Task prompt:
Leave out the images and repeat the listing below without a single change.

Given data:
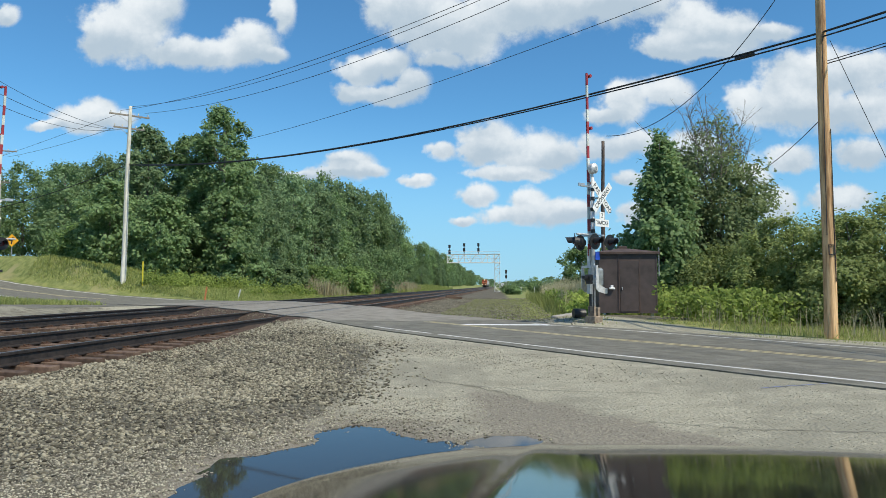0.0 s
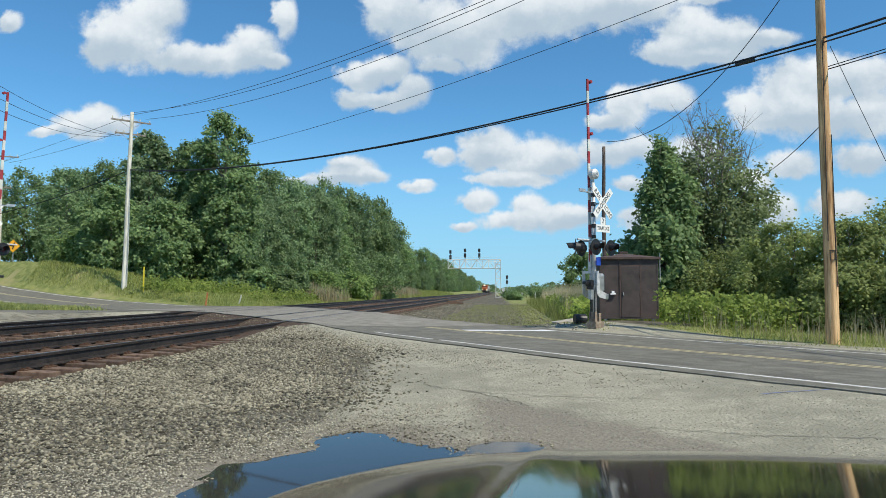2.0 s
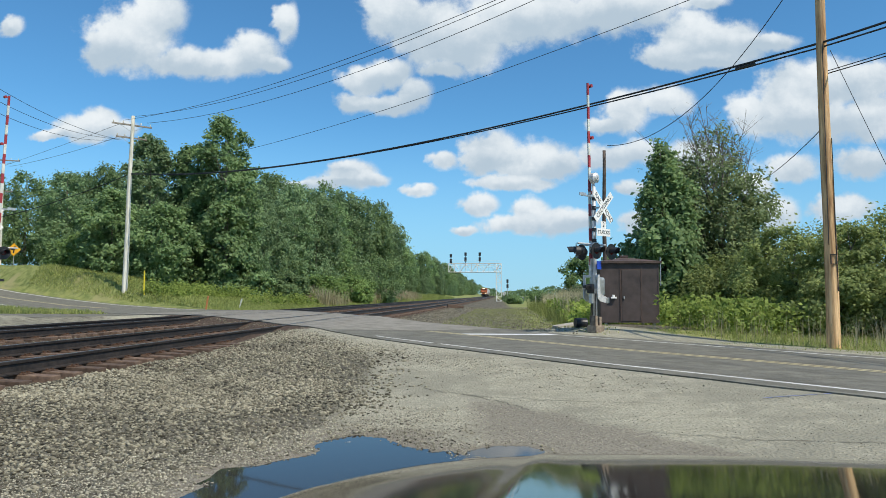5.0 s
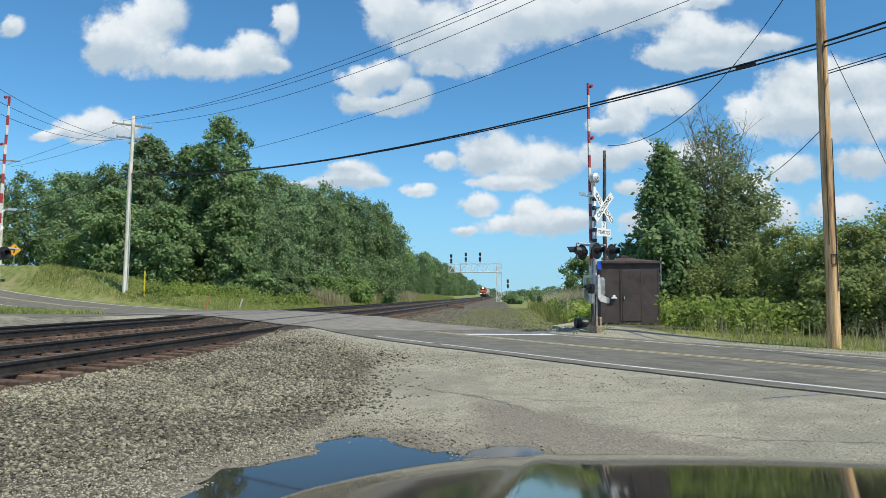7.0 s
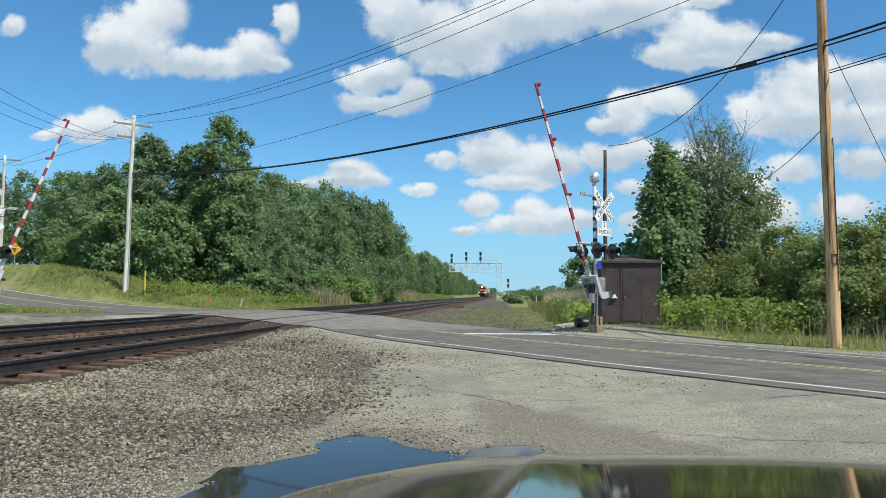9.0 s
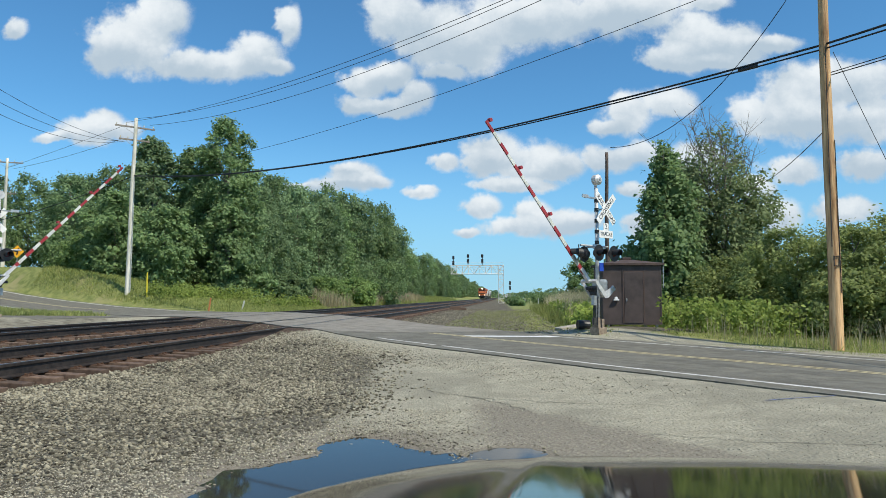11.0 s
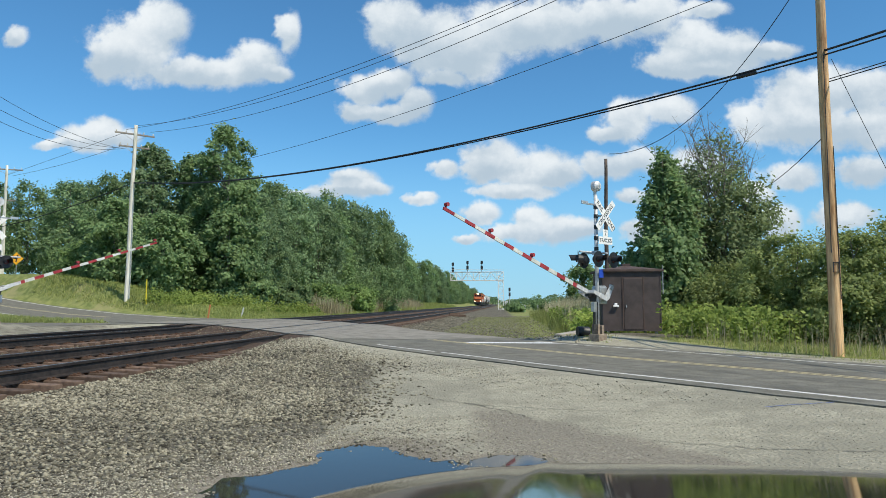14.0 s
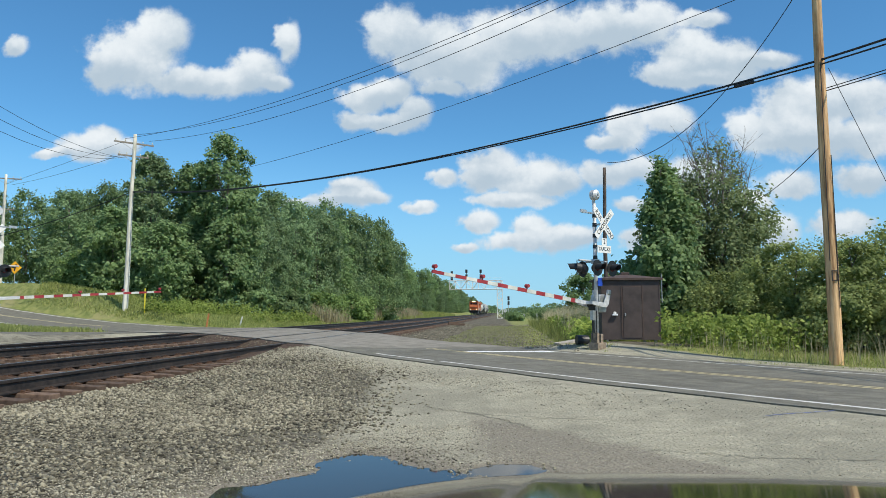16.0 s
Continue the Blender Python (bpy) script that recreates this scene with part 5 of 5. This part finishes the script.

Result for this exercise:
0.0 s
2.0 s
5.0 s
7.0 s
9.0 s
11.0 s
14.0 s
16.0 s
Continue the Blender Python (bpy) script that recreates this scene with part 5 of 5. This part finishes the script.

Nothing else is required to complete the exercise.